- Location: South coast, Ventura County, California, USA
- Nearest city: Malibu, California
- Coordinates: 34°3′6″N 118°57′36″W﻿ / ﻿34.05167°N 118.96000°W
- Administrator: Santa Monica Mountains Conservancy
- Parking: Street parking
- Website: Official website

= County Line Beach =

Beach park in Ventura County, California

County Line Beach is a beach located in Solromar, California, an unincorporated community of Ventura County. This stretch of sandy beach is easily accessible from the adjacent Pacific Coast Highway. This surf spot popularized by the Beach Boys in their 1963 hit song "Surfin' U.S.A." is administered by the California State Parks' Malibu Sector Coastal Lifeguard Program in addition to Leo Carrillo State Park. The beach lies within the south coast portion of Ventura County amidst a mostly rugged coastline that is some of the most striking and diverse coastal terrain in the county and a backdrop for many televised car scenes. The beach lies at the mouth of a canyon in the Santa Monica Mountains that hugs the shore along the Ventura County's south coast.

==Location==
The beach is within Solromar, the most westerly community on the Malibu Coast and is within the Malibu zip code. The area was not included within the city of Malibu when the city incorporated as it is located just across the boundary separating from Los Angeles County in Ventura County. Its sandy beach stretches over half a mile, bordered by the Whaler's Village Condominium complex to the east, the MariSol residential community to the North and a tract of single family beach homes on the western end.

Neptune's Net, across the highway from the beach, has been used for filming movies like Point Break, Fast and Furious, and Iron Man 3. The restaurant was opened in 1956.

Firestation 56 is located at the southern end of County Line Beach and the 2008 station features two engine bays, living quarters for the crew, offices, an exercise room and shop. The Malibu Fire Station is staffed by three firefighters and houses Engine 56, Brush Engine 356. Also assigned are two Rescue Water Craft (jet-ski), and Patrol 56.
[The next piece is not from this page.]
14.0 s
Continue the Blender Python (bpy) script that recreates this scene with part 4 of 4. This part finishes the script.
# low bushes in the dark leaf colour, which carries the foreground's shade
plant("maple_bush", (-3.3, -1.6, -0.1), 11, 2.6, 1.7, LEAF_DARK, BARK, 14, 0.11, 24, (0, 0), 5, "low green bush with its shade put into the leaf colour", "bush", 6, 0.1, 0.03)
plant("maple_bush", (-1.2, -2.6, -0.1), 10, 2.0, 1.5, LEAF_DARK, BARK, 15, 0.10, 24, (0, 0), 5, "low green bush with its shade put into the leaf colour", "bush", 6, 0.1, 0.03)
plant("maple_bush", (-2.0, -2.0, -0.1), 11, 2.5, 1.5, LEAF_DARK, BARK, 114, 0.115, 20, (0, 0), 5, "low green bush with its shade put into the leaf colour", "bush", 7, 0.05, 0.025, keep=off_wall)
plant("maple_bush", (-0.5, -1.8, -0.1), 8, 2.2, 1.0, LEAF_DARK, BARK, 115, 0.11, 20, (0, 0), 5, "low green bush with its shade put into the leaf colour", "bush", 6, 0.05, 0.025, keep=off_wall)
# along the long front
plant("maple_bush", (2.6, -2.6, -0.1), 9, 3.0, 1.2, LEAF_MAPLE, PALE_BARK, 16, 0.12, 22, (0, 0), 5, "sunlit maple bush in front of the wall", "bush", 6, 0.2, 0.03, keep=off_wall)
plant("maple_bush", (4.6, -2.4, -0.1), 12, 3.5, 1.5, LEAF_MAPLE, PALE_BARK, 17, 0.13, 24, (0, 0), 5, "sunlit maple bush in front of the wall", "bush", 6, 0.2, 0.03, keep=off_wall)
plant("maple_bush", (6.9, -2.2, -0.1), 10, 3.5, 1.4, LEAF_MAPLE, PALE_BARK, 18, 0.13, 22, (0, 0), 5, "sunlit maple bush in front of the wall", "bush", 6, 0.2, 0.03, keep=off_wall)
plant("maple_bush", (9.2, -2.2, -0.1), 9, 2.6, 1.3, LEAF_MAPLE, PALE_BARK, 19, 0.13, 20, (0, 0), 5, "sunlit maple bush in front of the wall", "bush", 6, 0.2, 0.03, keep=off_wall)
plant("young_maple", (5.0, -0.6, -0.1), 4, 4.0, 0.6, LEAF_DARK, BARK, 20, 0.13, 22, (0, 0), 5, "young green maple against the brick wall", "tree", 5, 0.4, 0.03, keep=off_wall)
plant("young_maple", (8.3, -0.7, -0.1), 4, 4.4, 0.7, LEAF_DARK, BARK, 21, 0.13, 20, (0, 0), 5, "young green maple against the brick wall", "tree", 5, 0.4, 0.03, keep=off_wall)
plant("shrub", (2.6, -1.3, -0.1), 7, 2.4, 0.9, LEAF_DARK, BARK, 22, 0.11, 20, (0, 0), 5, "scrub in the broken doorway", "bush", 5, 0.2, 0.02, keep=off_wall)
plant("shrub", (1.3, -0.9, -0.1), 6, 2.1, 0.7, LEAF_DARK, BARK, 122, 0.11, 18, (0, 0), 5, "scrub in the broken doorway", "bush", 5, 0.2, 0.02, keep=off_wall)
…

Yerba Buena Road intersect the Pacific Coast Highway and leads up into the Santa Monica Mountains where there are residential properties, and a number of recreational activities within the Santa Monica Mountains National Recreation Area such as the Grotto Trail. There is also a health and wellness retreat called The Ranch Malibu which has attracted celebrities like Michelle Obama, Brooke Shields and Mandy Moore.

It has a small parking lot and street parking is available along Pacific Coast Highway which is part of the Pacific Coast Bicycle Route. This is an access point for California Coastal Trail.
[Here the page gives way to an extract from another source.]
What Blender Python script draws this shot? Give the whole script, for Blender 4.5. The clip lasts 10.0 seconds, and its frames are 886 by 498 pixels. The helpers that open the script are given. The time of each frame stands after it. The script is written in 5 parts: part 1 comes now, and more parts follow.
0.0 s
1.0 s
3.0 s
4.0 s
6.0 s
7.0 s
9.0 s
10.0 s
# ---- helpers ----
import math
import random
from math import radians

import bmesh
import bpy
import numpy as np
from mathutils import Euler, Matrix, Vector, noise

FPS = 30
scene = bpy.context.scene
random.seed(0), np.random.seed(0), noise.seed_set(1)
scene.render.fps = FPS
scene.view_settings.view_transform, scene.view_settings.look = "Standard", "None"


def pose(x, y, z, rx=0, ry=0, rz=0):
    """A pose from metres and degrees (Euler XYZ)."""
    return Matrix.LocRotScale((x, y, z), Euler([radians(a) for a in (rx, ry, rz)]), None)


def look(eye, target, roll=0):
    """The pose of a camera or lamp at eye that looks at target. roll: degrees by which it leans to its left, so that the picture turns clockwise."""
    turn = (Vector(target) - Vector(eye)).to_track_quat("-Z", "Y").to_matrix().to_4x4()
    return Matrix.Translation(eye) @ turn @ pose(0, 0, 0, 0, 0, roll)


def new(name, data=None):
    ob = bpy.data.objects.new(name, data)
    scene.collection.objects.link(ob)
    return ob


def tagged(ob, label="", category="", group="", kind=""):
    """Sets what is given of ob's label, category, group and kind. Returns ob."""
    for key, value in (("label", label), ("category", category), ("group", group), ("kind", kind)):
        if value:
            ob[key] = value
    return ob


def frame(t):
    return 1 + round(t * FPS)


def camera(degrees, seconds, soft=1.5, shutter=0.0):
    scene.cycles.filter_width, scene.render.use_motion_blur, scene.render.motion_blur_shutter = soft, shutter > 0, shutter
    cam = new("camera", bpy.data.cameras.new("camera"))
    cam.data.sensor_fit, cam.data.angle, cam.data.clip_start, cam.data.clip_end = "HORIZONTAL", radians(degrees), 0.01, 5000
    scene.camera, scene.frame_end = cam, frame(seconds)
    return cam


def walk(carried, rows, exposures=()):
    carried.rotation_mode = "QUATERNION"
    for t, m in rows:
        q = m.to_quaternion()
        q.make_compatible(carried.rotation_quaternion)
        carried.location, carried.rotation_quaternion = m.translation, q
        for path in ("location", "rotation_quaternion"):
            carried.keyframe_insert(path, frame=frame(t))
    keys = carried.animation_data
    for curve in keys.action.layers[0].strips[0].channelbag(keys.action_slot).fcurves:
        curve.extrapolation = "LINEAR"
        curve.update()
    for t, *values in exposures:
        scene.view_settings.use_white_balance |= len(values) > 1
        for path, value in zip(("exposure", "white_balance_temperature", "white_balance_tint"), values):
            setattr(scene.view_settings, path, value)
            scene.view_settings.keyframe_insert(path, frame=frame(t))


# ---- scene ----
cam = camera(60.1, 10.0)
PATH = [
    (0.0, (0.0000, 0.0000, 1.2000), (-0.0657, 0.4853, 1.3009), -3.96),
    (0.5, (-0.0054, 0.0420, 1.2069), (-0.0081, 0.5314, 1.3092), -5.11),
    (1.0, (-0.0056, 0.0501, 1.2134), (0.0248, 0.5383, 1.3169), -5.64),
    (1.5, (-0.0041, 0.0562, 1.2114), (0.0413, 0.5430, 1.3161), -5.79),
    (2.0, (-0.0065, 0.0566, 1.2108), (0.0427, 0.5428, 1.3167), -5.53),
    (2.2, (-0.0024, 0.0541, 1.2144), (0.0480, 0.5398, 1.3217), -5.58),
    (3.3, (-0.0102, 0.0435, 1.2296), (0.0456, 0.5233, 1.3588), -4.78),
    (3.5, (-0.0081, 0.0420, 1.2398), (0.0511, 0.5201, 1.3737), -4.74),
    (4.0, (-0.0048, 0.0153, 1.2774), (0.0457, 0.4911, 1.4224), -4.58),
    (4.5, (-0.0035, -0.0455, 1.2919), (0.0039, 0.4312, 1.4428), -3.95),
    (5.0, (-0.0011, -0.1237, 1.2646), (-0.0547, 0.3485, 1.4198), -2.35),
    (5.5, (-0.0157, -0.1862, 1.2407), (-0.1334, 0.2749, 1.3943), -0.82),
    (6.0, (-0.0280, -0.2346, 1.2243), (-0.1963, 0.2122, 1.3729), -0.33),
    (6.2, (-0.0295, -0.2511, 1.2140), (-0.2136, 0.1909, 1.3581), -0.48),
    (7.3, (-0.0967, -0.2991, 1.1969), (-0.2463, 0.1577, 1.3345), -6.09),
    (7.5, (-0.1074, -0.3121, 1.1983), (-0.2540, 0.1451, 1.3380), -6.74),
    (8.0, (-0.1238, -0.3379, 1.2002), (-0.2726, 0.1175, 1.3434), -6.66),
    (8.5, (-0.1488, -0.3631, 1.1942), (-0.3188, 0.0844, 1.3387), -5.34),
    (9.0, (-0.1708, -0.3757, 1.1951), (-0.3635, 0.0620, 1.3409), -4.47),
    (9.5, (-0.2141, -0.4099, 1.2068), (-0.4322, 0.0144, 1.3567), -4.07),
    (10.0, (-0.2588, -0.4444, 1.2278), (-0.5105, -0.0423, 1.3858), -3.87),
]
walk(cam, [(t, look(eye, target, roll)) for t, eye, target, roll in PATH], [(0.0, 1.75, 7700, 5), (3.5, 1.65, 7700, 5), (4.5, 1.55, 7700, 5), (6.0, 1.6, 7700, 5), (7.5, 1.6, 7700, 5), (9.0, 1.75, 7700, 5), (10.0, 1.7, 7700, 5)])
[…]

==Recreational activities==
Board surfing, body surfing, kite surfing, wind surfing and stand up paddle boarding are common activities at County Line Beach. The water quality at County Line Beach is consistently graded as an A+ by the environmental steward organization Heal the Bay. It has a beach break with good peaks for surfing, and a point break that stays glassy from the thick kelp beds. Junior surf competitions are held there and it has received some celebrity notoriety with "Ventura County Line" being mentioned as a favorite surf spot by the Beach Boys in their 1963 hit song "Surfin' U.S.A." Kite surfing and wind surfing are also popular at the beach.

==Coastal marine habitat==
Scuba diving and freediving are popular because of the easy access and a marine habitat consisting of an abundant kelp forest with numerous reefs. When the waves are small and the water visibility is clear, diving conditions can be good to excellent. The outer reefs have an abundance of sea life and are popular among spear-fisherman when the white seabass are running. Spearfishing, kayak fishing and shore fishing are popular here. The largest draw is for the California white seabass when it is in season typically at the end of Spring and through Summer. Pacific halibut and Calico bass are also popular game fish.

Wildlife including dolphin, whale, seals, seabirds and fish are abundant off of County Line Beach. The large kelp forests and abundance of opalescent inshore market squid means a high biodiversity. The market (opalescent) (118,000 tons, $7,670,000) squid fishery is California's largest and most lucrative commercial fishery, off the coast from the beach. The thick kelp beds also provide an opportunity to test for radioactive contamination that could arrive in ocean currents from Japan's damaged Fukushima nuclear power plant.